Scan the data below for the string "with". Show every line where it turns up.

Part of a data file |
----
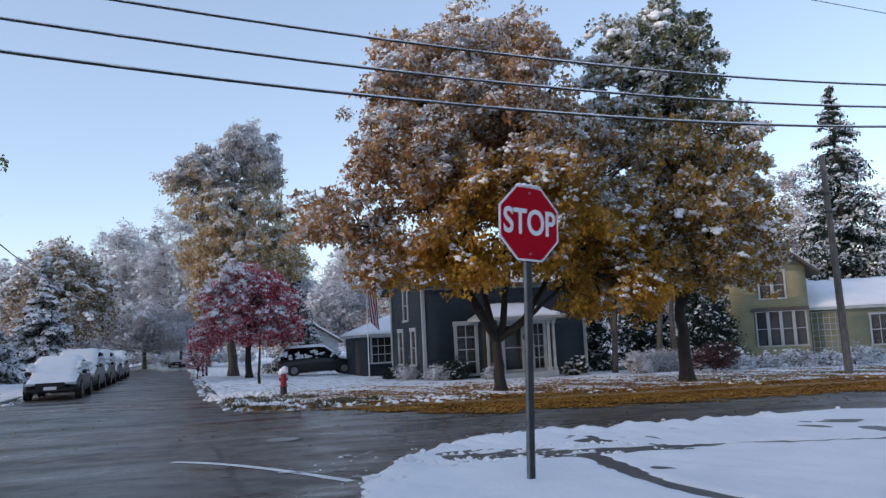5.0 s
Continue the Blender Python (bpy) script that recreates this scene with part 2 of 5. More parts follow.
def leaf_mat(name, stops, through_c=0.25, rough=0.6, dust=0.0):
    """Leaves whose colour differs from leaf to leaf, with some light through them."""
    m, nt, b = shader(name)
    g = nt.nodes.new("ShaderNodeNewGeometry")
    patch = noise_tex(nt, 0.6, 4, 0.65)
    add = nt.nodes.new("ShaderNodeMath")
    add.operation = "MULTIPLY_ADD"
    nt.links.new(patch, add.inputs[0])
    add.inputs[1].default_value = 1.5
    sub = nt.nodes.new("ShaderNodeMath")
    sub.operation = "MULTIPLY_ADD"
    nt.links.new(g.outputs["Random Per Island"], sub.inputs[0])
    sub.inputs[1].default_value = 0.42
    sub.inputs[2].default_value = -0.46
    nt.links.new(sub.outputs[0], add.inputs[2])
    r = ramp(nt, add.outputs[0], stops)
    colour = r.outputs[0]
    if dust:
        sep = nt.nodes.new("ShaderNodeSeparateXYZ")
        nt.links.new(g.outputs["Normal"], sep.inputs[0])
        up = nt.nodes.new("ShaderNodeMath")
        up.operation = "ABSOLUTE"
        nt.links.new(sep.outputs[2], up.inputs[0])
        both = nt.nodes.new("ShaderNodeMath")
        nt.links.new(up.outputs[0], both.inputs[0])
        nt.links.new(noise_tex(nt, 0.8, 5, 0.7), both.inputs[1])
        k = ramp(nt, both.outputs[0], [(1.22 - 0.5 * dust, (0, 0, 0)), (1.42 - 0.5 * dust, (0.9, 0.9, 0.9))])
        colour = mixc(nt, k.outputs[0], colour, (0.8, 0.81, 0.84))
    nt.links.new(colour, b.inputs["Base Color"])
    b.inputs["Roughness"].default_value = rough
    b.inputs["Specular IOR Level"].default_value = 0.15
    tr = nt.nodes.new("ShaderNodeBsdfTranslucent")
    nt.links.new(colour, tr.inputs[0])
    mix = nt.nodes.new("ShaderNodeMixShader")
    mix.inputs[0].default_value = through_c
    nt.links.new(b.outputs[0], mix.inputs[1])
    nt.links.new(tr.outputs[0], mix.inputs[2])
    nt.links.new(mix.outputs[0], nt.nodes["Material Output"].inputs[0])
    return m


def bark_mat(name, c1, c2, snow=0.5):
    """Furrowed bark, with snow lying on what faces up."""
    m, nt, b = shader(name)
    mp = N(nt, "ShaderNodeMapping")
    mp.inputs["Scale"].default_value = (14, 14, 2.5)
    nt.links.new(coords(nt), mp.inputs[0])
    grain = noise_tex(nt, 1.0, 6, 0.7, mp.outputs[0])
    r = ramp(nt, grain, [(0.35, c1), (0.7, c2)])
    g = nt.nodes.new("ShaderNodeNewGeometry")
    sep = nt.nodes.new("ShaderNodeSeparateXYZ")
    nt.links.new(g.outputs["Normal"], sep.inputs[0])
    patchy = noise_tex(nt, 3.0, 3)
    add = nt.nodes.new("ShaderNodeMath")
    nt.links.new(sep.outputs[2], add.inputs[0])
    nt.links.new(patchy, add.inputs[1])
    s = ramp(nt, add.outputs[0], [(1.62 - snow, (0, 0, 0)), (1.72 - snow, (1, 1, 1))])
    nt.links.new(mixc(nt, s.outputs[0], r.outputs[0], (0.82, 0.85, 0.9)), b.inputs["Base Color"])
    b.inputs["Roughness"].default_value = 0.85
    bump(nt, b, grain, 0.6, 0.03)
    return m


def snow_mat(name, dirt=None, amount=0.0, scale=1.5):
    """Settled snow; with dirt, grass and leaves show through in patches."""
    m, nt, b = shader(name)
    fine = noise_tex(nt, 9.0, 6, 0.65)
    base = ramp(nt, noise_tex(nt, 0.8, 3), [(0.3, (0.78, 0.8, 0.84)), (0.7, (0.88, 0.89, 0.91))]).outputs[0]
    if dirt:
        k = ramp(nt, noise_tex(nt, scale, 8, 0.75), [(amount - 0.06, (1, 1, 1)), (amount + 0.03, (0, 0, 0))])
        d = ramp(nt, noise_tex(nt, 30.0, 4, 0.7), dirt)
        base = mixc(nt, k.outputs[0], base, d.outputs[0])
    nt.links.new(base, b.inputs["Base Color"]) if isinstance(base, bpy.types.NodeSocket) else None
    b.inputs["Roughness"].default_value = 0.75
    b.inputs["Subsurface Weight"].default_value = 0.0
    bump(nt, b, fine, 0.45, 0.05)
    return m


SNOW = snow_mat("snow")
SNOW_THIN = snow_mat("thin_snow", [(0.3, (0.05, 0.055, 0.025)), (0.55, (0.16, 0.12, 0.05)), (0.75, (0.30, 0.16, 0.04))], 0.43, 1.6)


def asphalt():
    """Wet, worn asphalt: aggregate, long wet and dry bands, fine cracks and thin slush streaks."""
    m, nt, b = shader("wet_asphalt")
    fine = noise_tex(nt, 70.0, 3, 0.65)
    grit = noise_tex(nt, 14.0, 6, 0.7)
    mp = N(nt, "ShaderNodeMapping")
    mp.inputs["Scale"].default_value = (0.4, 1.0, 1.0)
    nt.links.new(coords(nt), mp.inputs[0])
    band = noise_tex(nt, 0.8, 5, 0.62, mp.outputs[0])
    base = ramp(nt, fine, [(0.3, (0.05, 0.043, 0.037)), (0.55, (0.105, 0.091, 0.079)), (0.75, (0.2, 0.176, 0.155))]).outputs[0]
    base = mixc(nt, ramp(nt, grit, [(0.42, (0, 0, 0)), (0.64, (0.8, 0.8, 0.8))]).outputs[0], base, (0.16, 0.128, 0.10))
    dry = ramp(nt, band, [(0.36, (0, 0, 0)), (0.68, (0.5, 0.5, 0.5))]).outputs[0]
    base = mixc(nt, dry, base, (0.22, 0.19, 0.163))
    mott = noise_tex(nt, 2.6, 7, 0.72)
    base = mixc(nt, ramp(nt, mott, [(0.42, (0.9, 0.9, 0.9)), (0.58, (0, 0, 0))]).outputs[0], base, (0.034, 0.028, 0.024))
    slush = ramp(nt, noise_tex(nt, 1.7, 8, 0.72, mp.outputs[0]), [(0.64, (0, 0, 0)), (0.74, (0.8, 0.8, 0.8))]).outputs[0]
    base = mixc(nt, slush, base, (0.30, 0.30, 0.31))
    warp = N(nt, "ShaderNodeTexNoise", Scale=0.9, Detail=5.0, Roughness=0.6)
    nt.links.new(coords(nt), warp.inputs["Vector"])
    bent = mixc(nt, 0.12, coords(nt), warp.outputs["Color"])
    cell = N(nt, "ShaderNodeTexVoronoi", Scale=0.34)
    cell.feature = "DISTANCE_TO_EDGE"
    nt.links.new(bent, cell.inputs["Vector"])
    crack = ramp(nt, cell.outputs["Distance"], [(0.0, (1, 1, 1)), (0.006, (0.8, 0.8, 0.8)), (0.013, (0, 0, 0))]).outputs[0]
    some = ramp(nt, noise_tex(nt, 0.5, 3), [(0.38, (0, 0, 0)), (0.5, (1, 1, 1))]).outputs[0]
    cut = nt.nodes.new("ShaderNodeMath")
    cut.operation = "MULTIPLY"
    nt.links.new(crack, cut.inputs[0])
    nt.links.new(some, cut.inputs[1])
    base = mixc(nt, cut.outputs[0], base, (0.012, 0.011, 0.010))
    # a film of meltwater fills the hollows and mirrors the sky
    mq = N(nt, "ShaderNodeMapping")
    mq.inputs["Scale"].default_value = (0.3, 1.0, 1.0)
    mq.inputs["Location"].default_value = (3.1, 0.6, 0.0)
    nt.links.new(coords(nt), mq.inputs[0])
    pool = noise_tex(nt, 0.62, 6, 0.6, mq.outputs[0])
    base = mixc(nt, ramp(nt, pool, [(0.46, (0, 0, 0)), (0.6, (0.55, 0.55, 0.55))]).outputs[0], base, (0.035, 0.032, 0.03))
    nt.links.new(base, b.inputs["Base Color"])
    r = ramp(nt, pool, [(0.40, (0.5, 0.5, 0.5)), (0.52, (0.32, 0.32, 0.32)), (0.60, (0.19, 0.19, 0.19))])
    nt.links.new(r.outputs[0], b.inputs["Roughness"])
    b.inputs["Specular IOR Level"].default_value = 0.5
    bump(nt, b, grit, 0.5, 0.02)
    lay = ramp(nt, pool, [(0.42, (0.4, 0.4, 0.4)), (0.60, (0.05, 0.05, 0.05))])
    nt.links.new(lay.outputs[0], b.inputs["Normal"].links[0].from_node.inputs["Strength"])
    return m


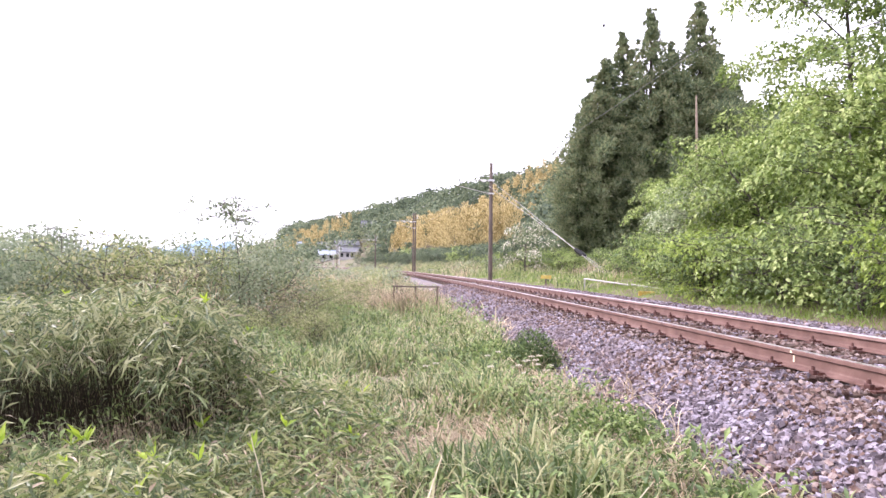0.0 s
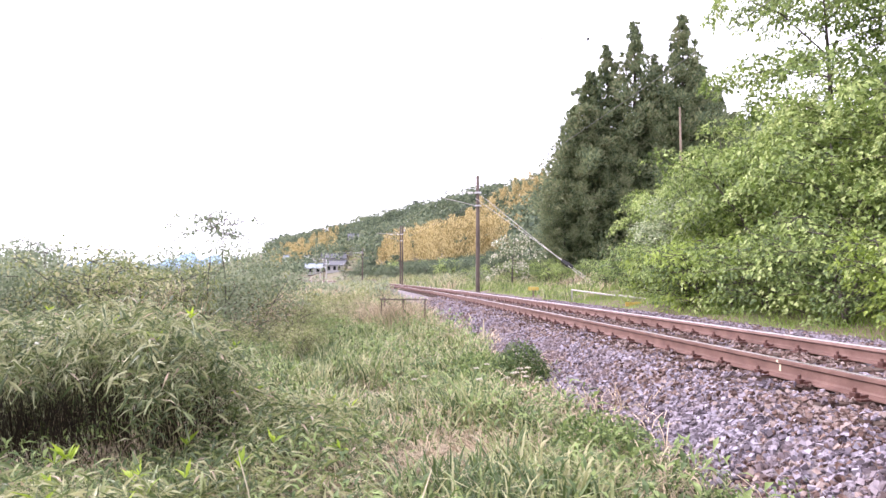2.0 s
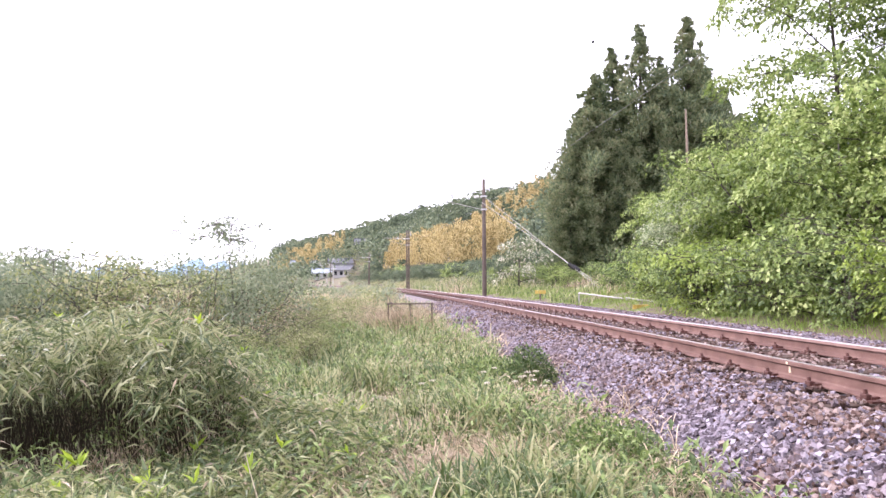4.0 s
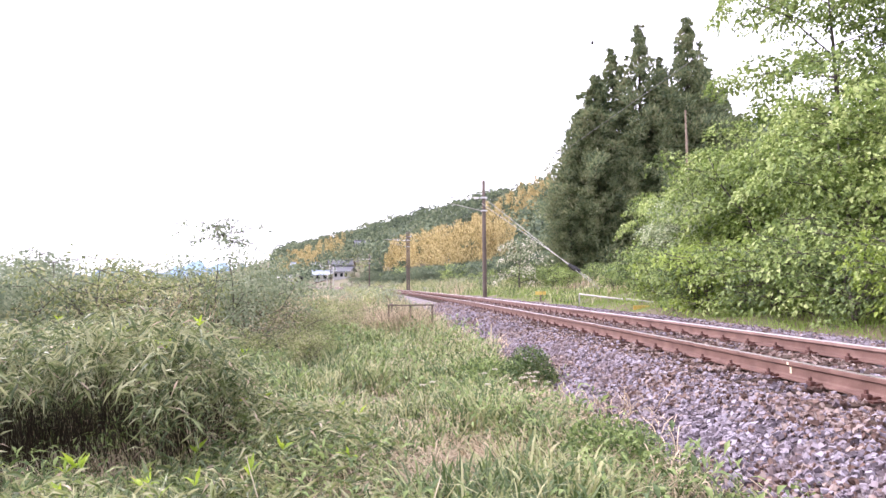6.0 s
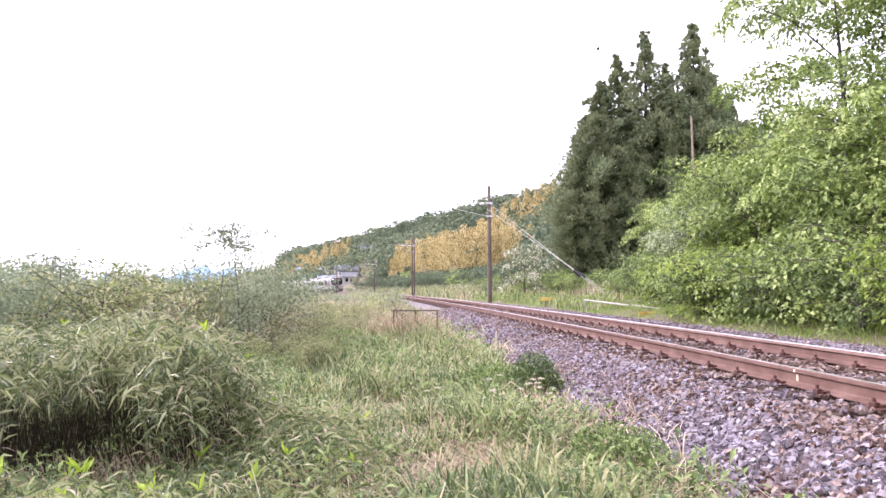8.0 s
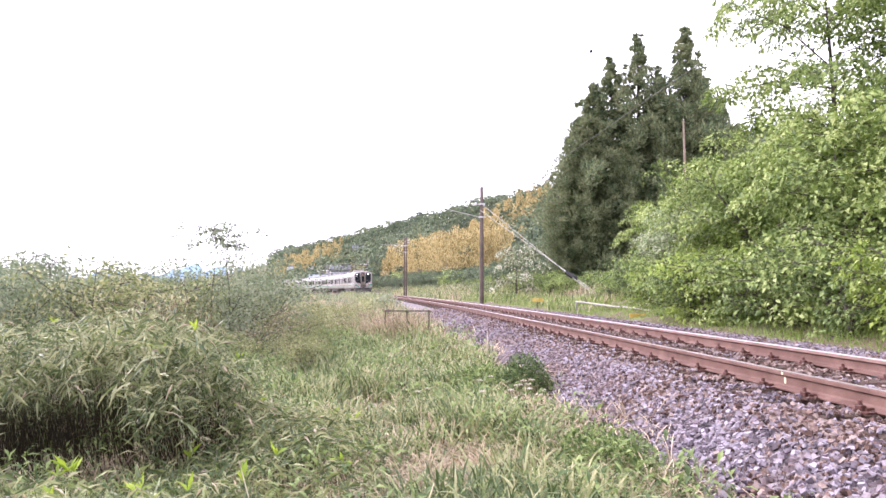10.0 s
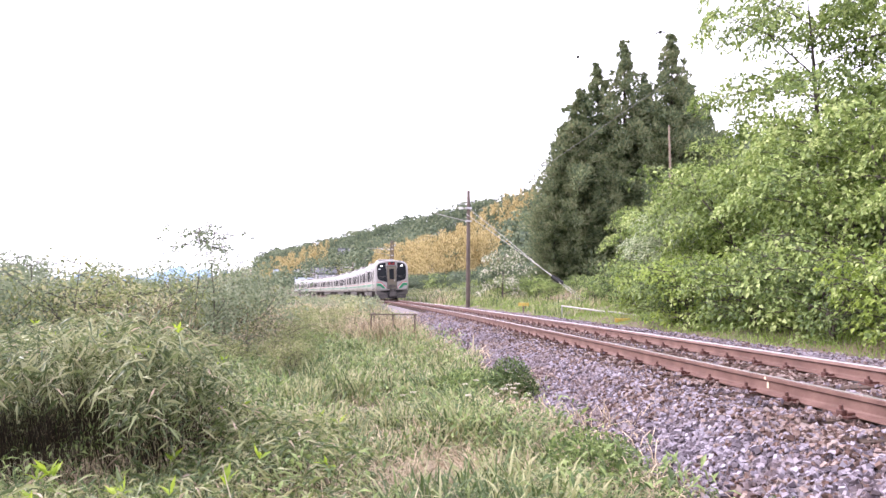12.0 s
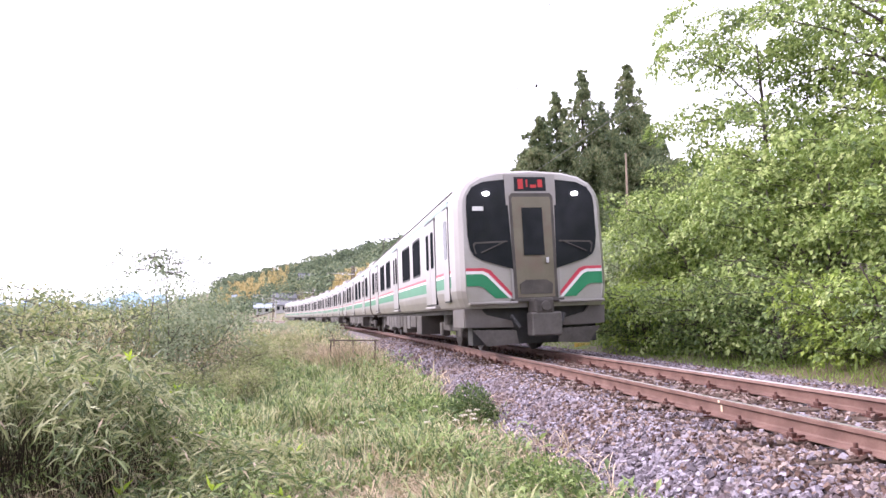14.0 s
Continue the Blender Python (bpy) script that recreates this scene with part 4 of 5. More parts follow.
M_SKIRT = material("grey_skirt_paint", [(0.075, 0.068, 0.066), (0.115, 0.105, 0.1)], scale=2, fine=30, rough=0.5, bump=0.05, stain=((0.08, 0.06, 0.05), 0.6, 3.0))
M_UNDER = material("grimy_underframe", [(0.03, 0.027, 0.025), (0.08, 0.07, 0.062)], scale=3, fine=30, rough=0.75, bump=0.2)
M_BOXES = material("dusty_equipment_box", [(0.045, 0.04, 0.037), (0.105, 0.096, 0.09)], scale=2, fine=20, rough=0.6, bump=0.1)
M_LAMP = bpy.data.materials.new("headlamp_lit")
M_LAMP.use_nodes = True
M_LAMP.node_tree.nodes["Principled BSDF"].inputs["Emission Color"].default_value = (1, 0.98, 0.93, 1)
M_LAMP.node_tree.nodes["Principled BSDF"].inputs["Emission Strength"].default_value = 6.0
M_LED = bpy.data.materials.new("red_display_led")
M_LED.use_nodes = True
M_LED.node_tree.nodes["Principled BSDF"].inputs["Base Color"].default_value = (0.3, 0.01, 0.01, 1)
M_LED.node_tree.nodes["Principled BSDF"].inputs["Emission Color"].default_value = (1, 0.03, 0.04, 1)
M_LED.node_tree.nodes["Principled BSDF"].inputs["Emission Strength"].default_value = 0.07

HALF = [(0.0, 0.86), (1.36, 0.86), (1.40, 0.90), (1.455, 1.06), (1.475, 1.2), (1.475, 2.0), (1.475, 2.72), (1.455, 2.92), (1.40, 3.08), (1.28, 3.24), (1.05, 3.37), (0.7, 3.45), (0.0, 3.49)]
END = 9.72


def car_shell(bm, cab):
    ring = [(x, z) for x, z in HALF] + [(-x, z) for x, z in HALF[-2:0:-1]]
    stations = [(END, 1.0, 0.0), (END - 0.02, 1.0, 0.0), (-END + 0.6, 1.0, 0.0)]
    stations += [(-END + 0.28, 0.985, 0.02), (-END + 0.09, 0.95, 0.07), (-END, 0.90, 0.10)] if cab else [(-END, 1.0, 0.0)]
    rows = []
    for y, k, lean in stations:
        rows.append([bm.verts.new((x * k, y + lean * max(0, z - 1.4) * 0.6, 0.86 + (z - 0.86) * (1 - (1 - k) * 0.3))) for x, z in ring])
    n = len(ring)
    for a, b in zip(rows, rows[1:]):
        for i in range(n):
            bm.faces.new((a[i], b[i], b[(i + 1) % n], a[(i + 1) % n]))
    bm.faces.new(rows[0])
    bm.faces.new(list(reversed(rows[-1])))
    bmesh.ops.recalc_face_normals(bm, faces=bm.faces)


def slab(bm, pts, y, t):
    """A flat plate with the outline pts (x, z), its face at y towards the front."""
    a = [bm.verts.new((x, y + max(0, z - 1.4) * 0.06, z)) for x, z in pts]
    b = [bm.verts.new((x, y + t + max(0, z - 1.4) * 0.06, z)) for x, z in pts]
    bm.faces.new(a)
    bm.faces.new(list(reversed(b)))
    n = len(pts)
    for i in range(n):
        bm.faces.new((a[i], b[i], b[(i + 1) % n], a[(i + 1) % n]))
    bmesh.ops.recalc_face_normals(bm, faces=bm.faces)


def side_plate(name, y0, y1, z0, z1, side, mat, parent, out=0.008, radius=0.07, label="", thick=0.03):
    """A rounded plate on the flat of the car's side."""
    bm = bmesh.new()
    pts = []
    for cx, cz, a0 in ((y1 - radius, z1 - radius, 0), (y0 + radius, z1 - radius, 90), (y0 + radius, z0 + radius, 180), (y1 - radius, z0 + radius, 270)):
        for k in range(4):
            a = radians(a0 + 30 * k)
            pts.append((cx + radius * math.cos(a), cz + radius * math.sin(a)))
    xo, xi = side * (1.475 + out), side * (1.475 + out - thick)
    a = [bm.verts.new((xo, y, z)) for y, z in pts]
    b = [bm.verts.new((xi, y, z)) for y, z in pts]
    bm.faces.new(a)
    bm.faces.new(list(reversed(b)))
    n = len(pts)
    for i in range(n):
        bm.faces.new((a[i], b[i], b[(i + 1) % n], a[(i + 1) % n]))
    bmesh.ops.recalc_face_normals(bm, faces=bm.faces)
    return part(name, bm, mat, parent, label)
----
OUTPUT BELOW |
Continue the Blender Python (bpy) script that recreates this scene with part 2 of 5. More parts follow.
    """Leaves whose colour differs from leaf to leaf, with some light through them."""
    """Furrowed bark, with snow lying on what faces up."""
    """Settled snow; with dirt, grass and leaves show through in patches."""
Continue the Blender Python (bpy) script that recreates this scene with part 4 of 5. More parts follow.
    """A flat plate with the outline pts (x, z), its face at y towards the front."""